■ **WRITTEN REQUEST**
Every line in the data below from the one containing "Continue the Blender" down to the one containing "bm, M_fascia, shop)", both included, must be retyped exactly; no other line is to appear.

----

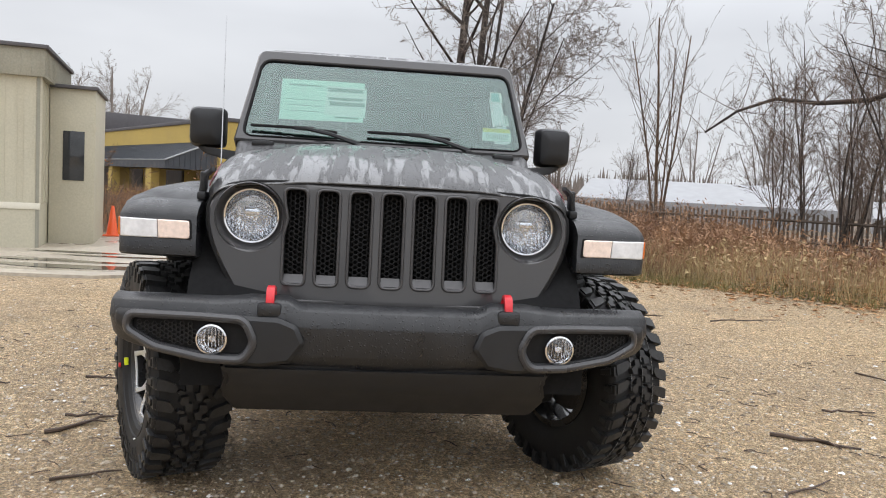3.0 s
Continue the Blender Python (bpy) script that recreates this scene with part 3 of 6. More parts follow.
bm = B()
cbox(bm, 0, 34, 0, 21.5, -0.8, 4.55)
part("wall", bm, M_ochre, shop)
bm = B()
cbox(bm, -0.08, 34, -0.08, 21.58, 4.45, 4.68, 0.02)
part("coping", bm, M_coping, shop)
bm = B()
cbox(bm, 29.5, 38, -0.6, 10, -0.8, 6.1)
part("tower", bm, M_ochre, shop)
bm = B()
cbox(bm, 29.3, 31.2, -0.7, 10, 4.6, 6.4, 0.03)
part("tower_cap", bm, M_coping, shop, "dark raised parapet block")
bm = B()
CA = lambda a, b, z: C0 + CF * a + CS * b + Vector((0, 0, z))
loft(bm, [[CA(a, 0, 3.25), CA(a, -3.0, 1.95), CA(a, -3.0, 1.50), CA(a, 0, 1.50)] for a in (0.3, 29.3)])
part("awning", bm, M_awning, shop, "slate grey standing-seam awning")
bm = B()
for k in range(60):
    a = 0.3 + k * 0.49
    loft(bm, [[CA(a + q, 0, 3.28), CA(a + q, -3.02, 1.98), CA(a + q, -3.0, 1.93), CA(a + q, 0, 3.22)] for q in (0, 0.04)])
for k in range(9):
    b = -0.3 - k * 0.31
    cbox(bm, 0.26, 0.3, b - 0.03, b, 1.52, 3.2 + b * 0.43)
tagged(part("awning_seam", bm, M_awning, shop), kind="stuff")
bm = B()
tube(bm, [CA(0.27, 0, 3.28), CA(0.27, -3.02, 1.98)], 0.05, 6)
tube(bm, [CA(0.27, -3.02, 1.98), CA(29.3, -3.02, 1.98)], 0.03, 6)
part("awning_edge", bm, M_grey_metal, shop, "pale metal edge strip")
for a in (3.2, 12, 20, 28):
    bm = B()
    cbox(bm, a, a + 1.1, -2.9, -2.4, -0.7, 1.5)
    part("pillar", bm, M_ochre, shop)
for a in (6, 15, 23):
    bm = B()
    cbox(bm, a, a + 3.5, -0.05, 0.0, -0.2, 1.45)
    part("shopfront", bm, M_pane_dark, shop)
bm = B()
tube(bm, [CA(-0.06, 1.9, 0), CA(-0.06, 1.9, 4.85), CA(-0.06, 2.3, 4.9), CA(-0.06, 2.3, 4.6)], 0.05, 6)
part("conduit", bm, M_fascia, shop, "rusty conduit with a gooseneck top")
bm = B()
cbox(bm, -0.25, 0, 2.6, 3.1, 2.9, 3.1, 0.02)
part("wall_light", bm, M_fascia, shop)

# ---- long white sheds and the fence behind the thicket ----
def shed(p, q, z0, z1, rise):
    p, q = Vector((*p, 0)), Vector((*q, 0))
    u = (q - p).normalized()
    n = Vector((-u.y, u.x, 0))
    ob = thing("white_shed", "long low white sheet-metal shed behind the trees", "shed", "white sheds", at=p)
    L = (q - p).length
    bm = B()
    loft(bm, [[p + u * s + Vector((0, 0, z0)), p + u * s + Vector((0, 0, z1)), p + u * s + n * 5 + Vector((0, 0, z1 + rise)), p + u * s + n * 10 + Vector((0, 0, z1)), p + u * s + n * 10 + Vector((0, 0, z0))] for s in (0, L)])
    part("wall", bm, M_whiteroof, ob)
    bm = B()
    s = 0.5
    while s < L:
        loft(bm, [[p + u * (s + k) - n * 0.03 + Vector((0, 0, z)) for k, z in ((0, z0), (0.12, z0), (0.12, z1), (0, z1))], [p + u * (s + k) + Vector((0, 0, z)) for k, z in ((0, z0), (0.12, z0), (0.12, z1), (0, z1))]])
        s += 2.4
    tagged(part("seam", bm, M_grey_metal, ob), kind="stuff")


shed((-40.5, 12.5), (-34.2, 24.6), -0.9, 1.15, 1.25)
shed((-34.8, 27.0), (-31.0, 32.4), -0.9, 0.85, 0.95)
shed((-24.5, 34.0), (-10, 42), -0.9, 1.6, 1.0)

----

■ **FINISHED TASK**
Continue the Blender Python (bpy) script that recreates this scene with part 3 of 6. More parts follow.
bm = B()
cbox(bm, 0, 34, 0, 21.5, -0.8, 4.55)
part("wall", bm, M_ochre, shop)
bm = B()
cbox(bm, -0.08, 34, -0.08, 21.58, 4.45, 4.68, 0.02)
part("coping", bm, M_coping, shop)
bm = B()
cbox(bm, 29.5, 38, -0.6, 10, -0.8, 6.1)
part("tower", bm, M_ochre, shop)
bm = B()
cbox(bm, 29.3, 31.2, -0.7, 10, 4.6, 6.4, 0.03)
part("tower_cap", bm, M_coping, shop, "dark raised parapet block")
bm = B()
CA = lambda a, b, z: C0 + CF * a + CS * b + Vector((0, 0, z))
loft(bm, [[CA(a, 0, 3.25), CA(a, -3.0, 1.95), CA(a, -3.0, 1.50), CA(a, 0, 1.50)] for a in (0.3, 29.3)])
part("awning", bm, M_awning, shop, "slate grey standing-seam awning")
bm = B()
for k in range(60):
    a = 0.3 + k * 0.49
    loft(bm, [[CA(a + q, 0, 3.28), CA(a + q, -3.02, 1.98), CA(a + q, -3.0, 1.93), CA(a + q, 0, 3.22)] for q in (0, 0.04)])
for k in range(9):
    b = -0.3 - k * 0.31
    cbox(bm, 0.26, 0.3, b - 0.03, b, 1.52, 3.2 + b * 0.43)
tagged(part("awning_seam", bm, M_awning, shop), kind="stuff")
bm = B()
tube(bm, [CA(0.27, 0, 3.28), CA(0.27, -3.02, 1.98)], 0.05, 6)
tube(bm, [CA(0.27, -3.02, 1.98), CA(29.3, -3.02, 1.98)], 0.03, 6)
part("awning_edge", bm, M_grey_metal, shop, "pale metal edge strip")
for a in (3.2, 12, 20, 28):
    bm = B()
    cbox(bm, a, a + 1.1, -2.9, -2.4, -0.7, 1.5)
    part("pillar", bm, M_ochre, shop)
for a in (6, 15, 23):
    bm = B()
    cbox(bm, a, a + 3.5, -0.05, 0.0, -0.2, 1.45)
    part("shopfront", bm, M_pane_dark, shop)
bm = B()
tube(bm, [CA(-0.06, 1.9, 0), CA(-0.06, 1.9, 4.85), CA(-0.06, 2.3, 4.9), CA(-0.06, 2.3, 4.6)], 0.05, 6)
part("conduit", bm, M_fascia, shop, "rusty conduit with a gooseneck top")
bm = B()
cbox(bm, -0.25, 0, 2.6, 3.1, 2.9, 3.1, 0.02)
part("wall_light", bm, M_fascia, shop)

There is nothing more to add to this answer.